At this point we have defined what is a generator a what is a discriminator. In the moment we run the code Generator, Discriminator1 and Discriminator2 will have the result of apliying the multilayer percpetron which are the weighted values after passing the 3 layers. This values will be changing while learnables variables change. Now we have to say the network how to improve this learnable values.
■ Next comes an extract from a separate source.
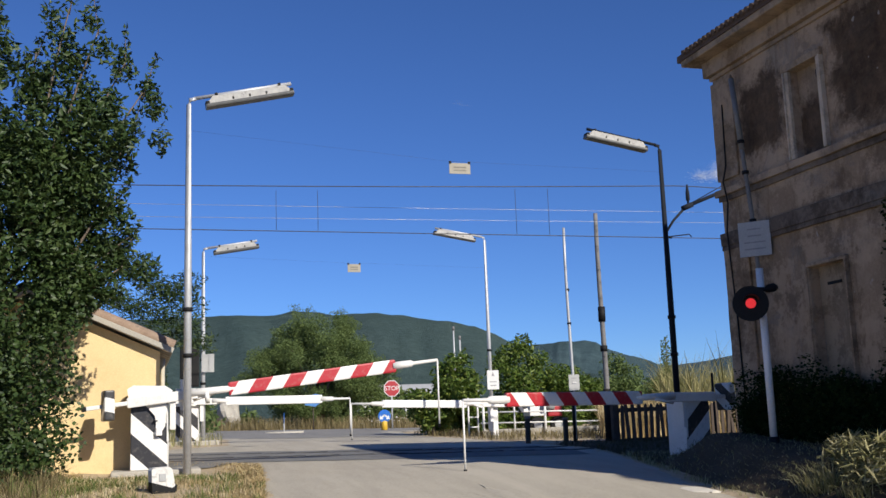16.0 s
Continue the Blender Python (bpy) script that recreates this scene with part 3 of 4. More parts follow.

For that we have to use the teorethical formula


In [17]:
discriminator_objective = tf.reduce_mean(tf.log(Discriminator1)+tf.log(1-Discriminator2))
generator_objective = tf.reduce_mean(tf.log(Discriminator2))
lossfunction_dis = 1 - discriminator_objective
lossfunction_gen = 1 - generator_objective
optimized_discriminator = optimizer(lossfunction_dis, output_dis)
optimized_generator = optimizer(lossfunction_gen, output_gen)

In [18]:
sess=tf.InteractiveSession()
tf.global_variables_initializer().run()

In [19]:
for i,v in enumerate(output_dis):
    sess.run(v.assign(learned_weights[i]))

In [20]:
def plot_function2():
    # plots data generated, original distribution, decision boundary 
    figure,axis=plots.subplots(1)
    # original distribution
    xaxis=np.linspace(-6,6,1000)
    axis.plot(xaxis, norm.pdf(xaxis,loc=mu,scale=sigma), label='p_original_distribution')

    # decision boundary
    r=1000 # resolution (number of points)
    xaxis=np.linspace(-6,6,r)
    decisor=np.zeros((r,1)) # decision surface
    # process multiple points in parallel in same minibatch
    for i in range(int(r/M)):
        x=np.reshape(xaxis[M*i:M*(i+1)],(M,1))
        decisor[M*i:M*(i+1)]=sess.run(Discriminator1,{x_input_node: x})

    axis.plot(xaxis, decisor, label='decision boundary',color='black')

    # data generated
    zs=np.linspace(-6,6,r)
    generated=np.zeros((r,1)) # generator function
    for i in range(int(r/M)):
        z=np.reshape(zs[M*i:M*(i+1)],(M,1))
        generated[M*i:M*(i+1)]=sess.run(Generator,{z_input_node: z})
    histo_gendata, binedges = np.histogram(generated)
    axis.plot(np.linspace(-6,6,10), histo_gendata/float(r), label='data_generated',color ='yellow')

    # ylim, legend
    axis.set_ylim(0,1.1)
    plots.legend()

In [21]:
plot_function2()
plots.title('Before Training')
plots.show()



In [22]:
# Algorithm 1 of Goodfellow et al 2014
k=1
histdis, histgen= np.zeros(train_iterations), np.zeros(train_iterations)
for i in range(train_iterations):
    for j in range(k):
        x= np.random.normal(mu,sigma,M) # sampled m-batch from p_data
        x.sort()
        z= np.linspace(-6.0,6.0,M)+np.random.random(M)*0.01  # sample m-batch from noise prior
        histdis[i],_=sess.run([discriminator_objective,optimized_discriminator], {x_input_node: np.reshape(x,(M,1)), z_input_node: np.reshape(z,(M,1))})
    z= np.linspace(-6.0,6.0,M)+np.random.random(M)*0.01 # sample noise prior
    histgen[i],_=sess.run([generator_objective,optimized_generator], {z_input_node: np.reshape(z,(M,1))}) # update generator

In [23]:
plot_function2()
plots.show()